I also know it states that using defer write one risks data loss. I agree this is fact when using L1 for defer writes. But using L2 for defer writes should not lead to data loss even if hard crash occurs.
I did simple test with setting L2 to 50GB for write, and quickly filling it with defer write data. During destaging L2 to disk I hit reset button.
When OS was up, checking PrimoCache - deferred block showed 0.
More worryingly, I did not receive any errors or notifications anything bad happened.
Next thing I did was run fsck on FS - it showed FS was fine with no errors.
However, trying to open many files caused error (as one would expect).
But, this could happen with people not knowing! Basically, it's REALLY dangerous to use defer writes this way! You can get corrupt data without knowing it, and not being able to pinpoint which files are actually corrupt!
Now, back to defer write and 'fixing' this.
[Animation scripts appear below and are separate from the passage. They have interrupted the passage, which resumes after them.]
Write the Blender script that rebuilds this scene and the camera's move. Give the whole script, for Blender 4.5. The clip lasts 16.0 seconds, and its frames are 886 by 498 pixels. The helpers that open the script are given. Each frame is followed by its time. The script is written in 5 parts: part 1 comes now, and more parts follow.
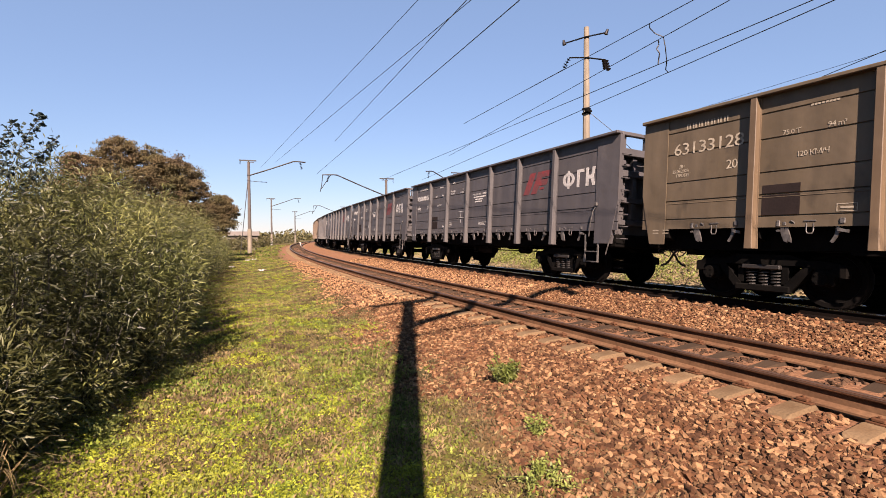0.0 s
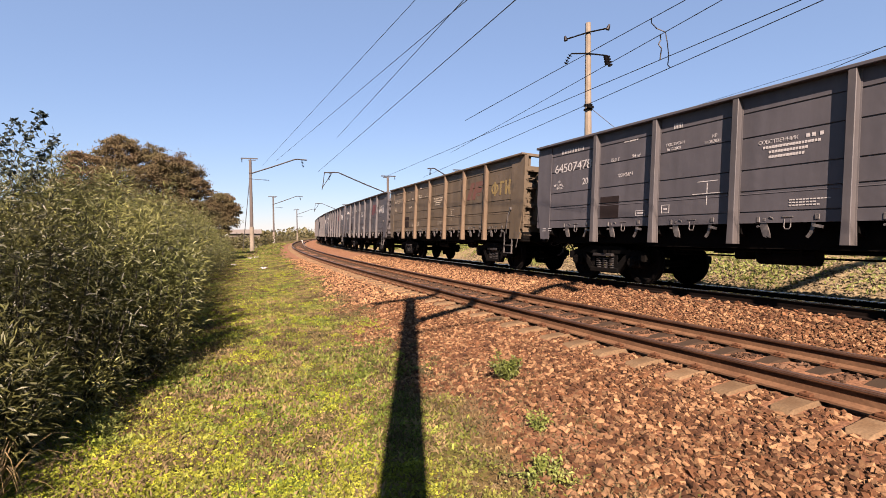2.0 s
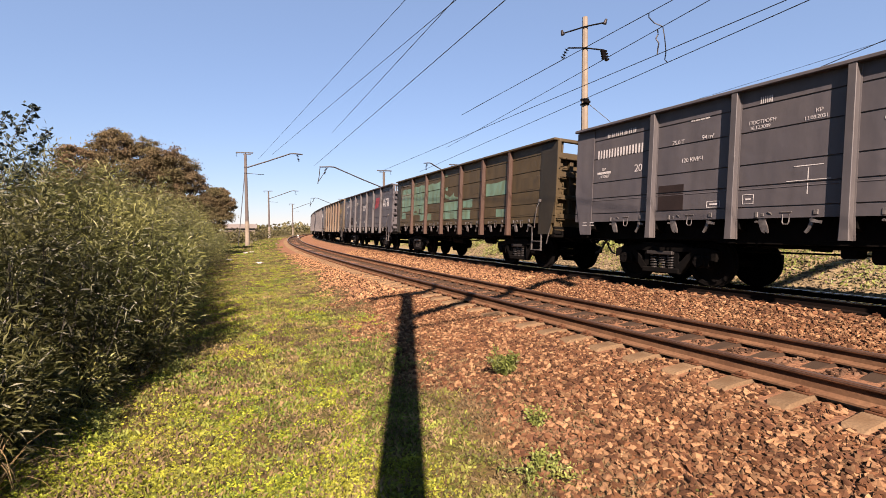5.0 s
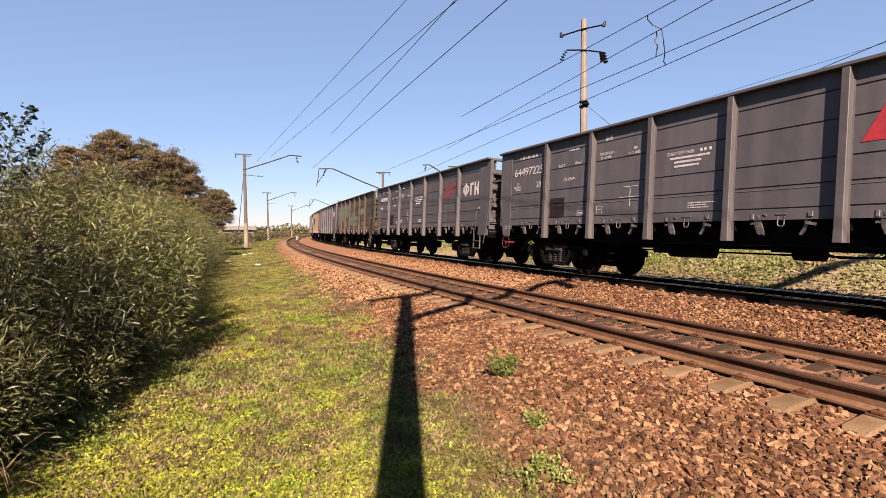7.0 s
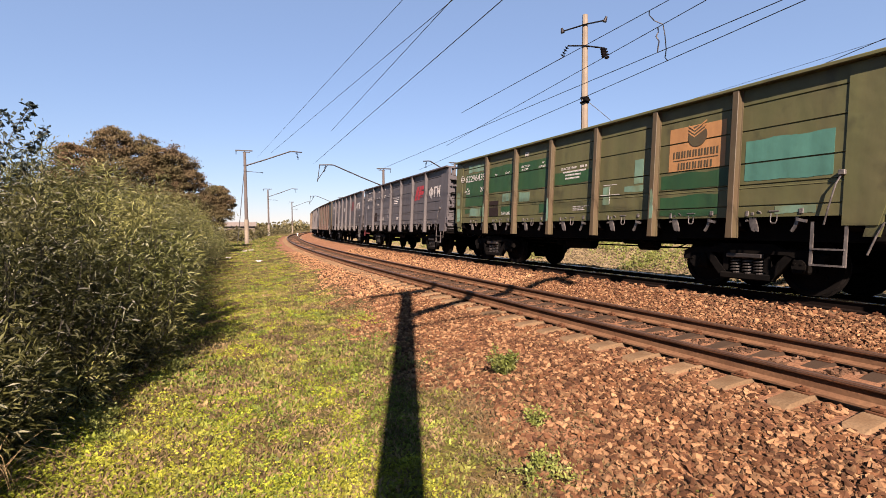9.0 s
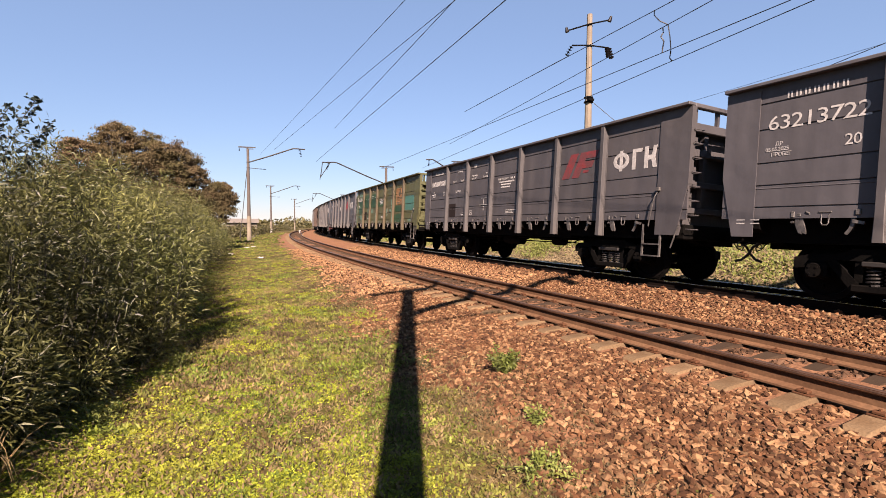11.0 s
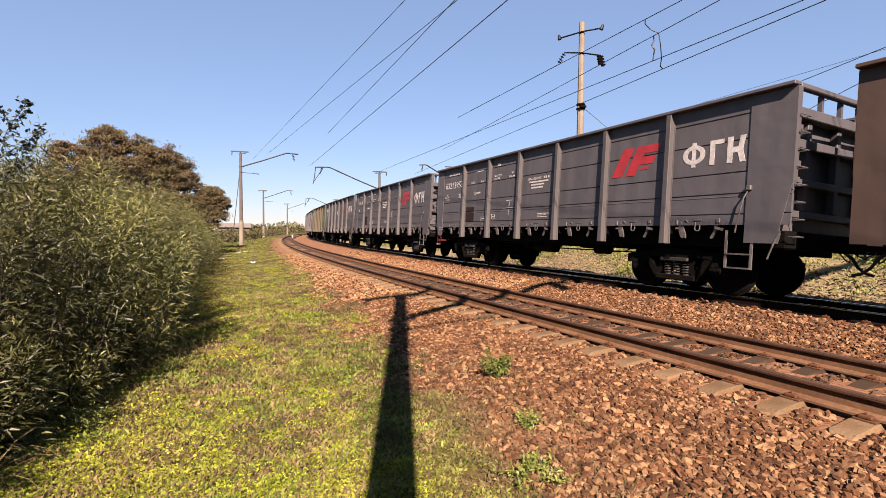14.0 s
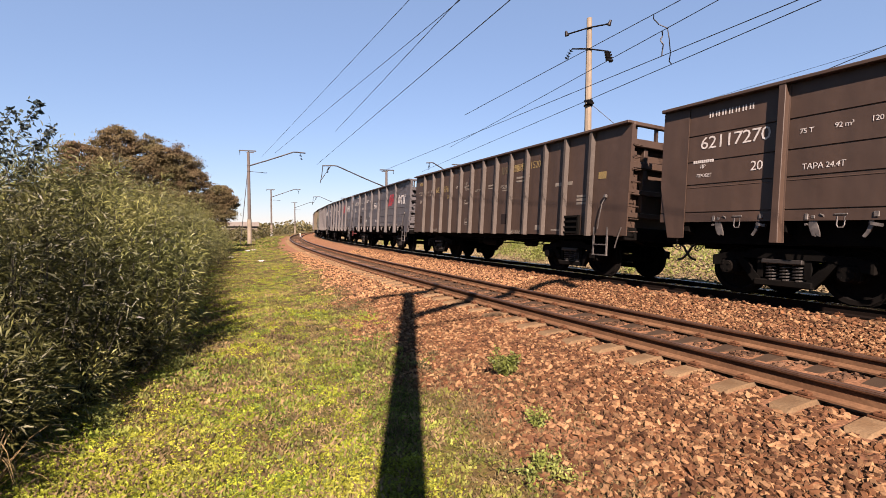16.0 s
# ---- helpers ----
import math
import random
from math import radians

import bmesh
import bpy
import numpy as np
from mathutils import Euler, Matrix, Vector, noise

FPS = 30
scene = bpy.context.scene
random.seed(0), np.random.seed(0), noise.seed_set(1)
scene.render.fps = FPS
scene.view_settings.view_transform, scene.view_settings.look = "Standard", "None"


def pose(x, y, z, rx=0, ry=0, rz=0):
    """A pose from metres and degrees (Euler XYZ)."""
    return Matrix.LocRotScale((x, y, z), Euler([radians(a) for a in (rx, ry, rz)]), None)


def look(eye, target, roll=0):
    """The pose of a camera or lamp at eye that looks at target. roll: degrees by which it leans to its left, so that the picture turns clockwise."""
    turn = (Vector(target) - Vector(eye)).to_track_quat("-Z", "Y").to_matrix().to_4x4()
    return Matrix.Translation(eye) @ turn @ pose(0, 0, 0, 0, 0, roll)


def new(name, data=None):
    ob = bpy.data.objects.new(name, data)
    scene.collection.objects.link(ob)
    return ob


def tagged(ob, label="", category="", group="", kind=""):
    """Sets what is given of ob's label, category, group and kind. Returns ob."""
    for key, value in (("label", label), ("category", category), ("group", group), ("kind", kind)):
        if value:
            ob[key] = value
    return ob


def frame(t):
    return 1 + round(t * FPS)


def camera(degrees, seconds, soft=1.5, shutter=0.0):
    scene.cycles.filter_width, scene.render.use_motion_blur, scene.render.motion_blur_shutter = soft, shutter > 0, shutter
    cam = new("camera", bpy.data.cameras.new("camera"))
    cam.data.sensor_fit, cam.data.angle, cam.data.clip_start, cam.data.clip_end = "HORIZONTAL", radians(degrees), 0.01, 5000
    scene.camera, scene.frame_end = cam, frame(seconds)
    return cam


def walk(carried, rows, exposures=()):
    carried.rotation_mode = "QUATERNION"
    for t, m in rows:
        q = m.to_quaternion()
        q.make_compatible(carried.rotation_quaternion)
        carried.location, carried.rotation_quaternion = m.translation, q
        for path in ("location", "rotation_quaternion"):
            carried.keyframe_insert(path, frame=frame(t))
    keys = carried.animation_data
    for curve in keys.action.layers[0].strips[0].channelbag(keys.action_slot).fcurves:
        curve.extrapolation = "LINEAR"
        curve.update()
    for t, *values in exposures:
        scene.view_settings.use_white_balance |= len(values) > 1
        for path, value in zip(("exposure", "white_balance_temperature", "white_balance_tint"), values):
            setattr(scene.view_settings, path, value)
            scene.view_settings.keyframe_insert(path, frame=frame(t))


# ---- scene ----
# ---- camera ----
cam = camera(85.17, 16.0, soft=0.58)
PATH = [  # seconds, x, y, z, yaw, pitch, roll
    (0, -4.952, 0.000, 1.340, -26.90, -1.51, 0.30),
    (0.5, -4.945, 0.003, 1.344, -26.98, -1.42, 0.33),
    (1, -4.943, 0.002, 1.343, -26.99, -1.65, 0.48),
    (1.5, -4.948, 0.002, 1.339, -26.86, -1.74, 0.54),
    (2, -4.939, 0.004, 1.332, -26.67, -1.83, 0.53),
    (2.5, -4.956, 0.006, 1.338, -26.51, -2.21, 0.53),
    (3, -4.945, 0.016, 1.332, -26.71, -2.66, 0.73),
    (3.5, -4.939, 0.020, 1.335, -27.05, -2.74, 0.67),
    (4, -4.941, 0.026, 1.333, -27.02, -2.67, 0.46),
    (6.5, -4.950, 0.033, 1.339, -27.32, -2.15, 0.56),
    (7, -4.944, 0.043, 1.336, -27.27, -2.24, 0.46),
    (7.5, -4.943, 0.040, 1.335, -27.22, -2.32, 0.46),
    (8, -4.940, 0.040, 1.338, -27.09, -2.44, 0.71),
    (8.5, -4.931, 0.051, 1.328, -27.31, -2.65, 0.26),
    (9, -4.934, 0.047, 1.344, -27.19, -2.68, 0.45),
    (11.5, -4.940, 0.043, 1.335, -27.02, -2.83, -0.33),
    (12, -4.937, 0.036, 1.329, -27.38, -2.54, -0.24),
    (12.5, -4.944, 0.031, 1.327, -27.41, -2.60, -0.34),
    (13, -4.942, 0.030, 1.331, -27.51, -2.78, 0.19),
    (13.5, -4.937, 0.031, 1.326, -27.71, -2.52, -0.75),
    (14, -4.943, 0.022, 1.336, -27.74, -2.21, -0.33),
    (14.5, -4.955, 0.022, 1.329, -27.66, -1.63, -0.64),
    (15, -4.945, 0.030, 1.329, -27.44, -1.88, -0.56),
    (15.5, -4.956, 0.028, 1.331, -26.79, -2.43, -0.65),
    (16, -4.949, 0.037, 1.333, -26.91, -2.46, -0.08),
]
walk(cam, [(t, pose(x, y, z, 90 + pitch, roll, yaw)) for t, x, y, z, yaw, pitch, roll in PATH],
     exposures=[(0, 2.24, 6600, 29), (16, 2.24, 6600, 29)])

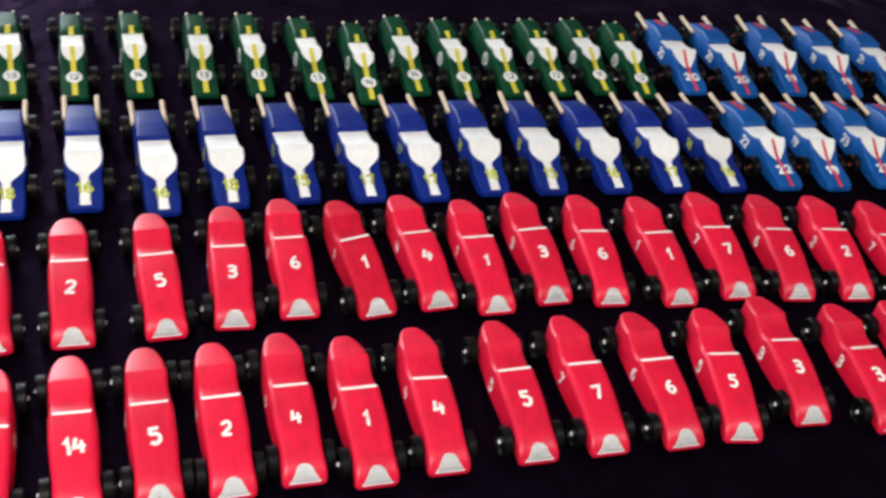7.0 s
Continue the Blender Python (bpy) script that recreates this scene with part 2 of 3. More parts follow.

What needs to be done, or my suggestions:
- Enable option to use only L2 for defer writes. Yes, L1 can 'cache' that content from L2, but L2 should be one used for managing and keeping consistency. So, new option is needed - use L2 explicitly for defer writes.
- Next is to use mechanism (journaling?) to keep L2 always consistent, so it cannot get corrupted. Similar as other FS's (liek ZFS), or even better - bcache does for writes.
- When we know L2 is consistent on crash, next is to know where we were on copying data to spinning rust. When you know data is submitted to HDD and receive confirmation, we can mark (and free) that block from defer write list.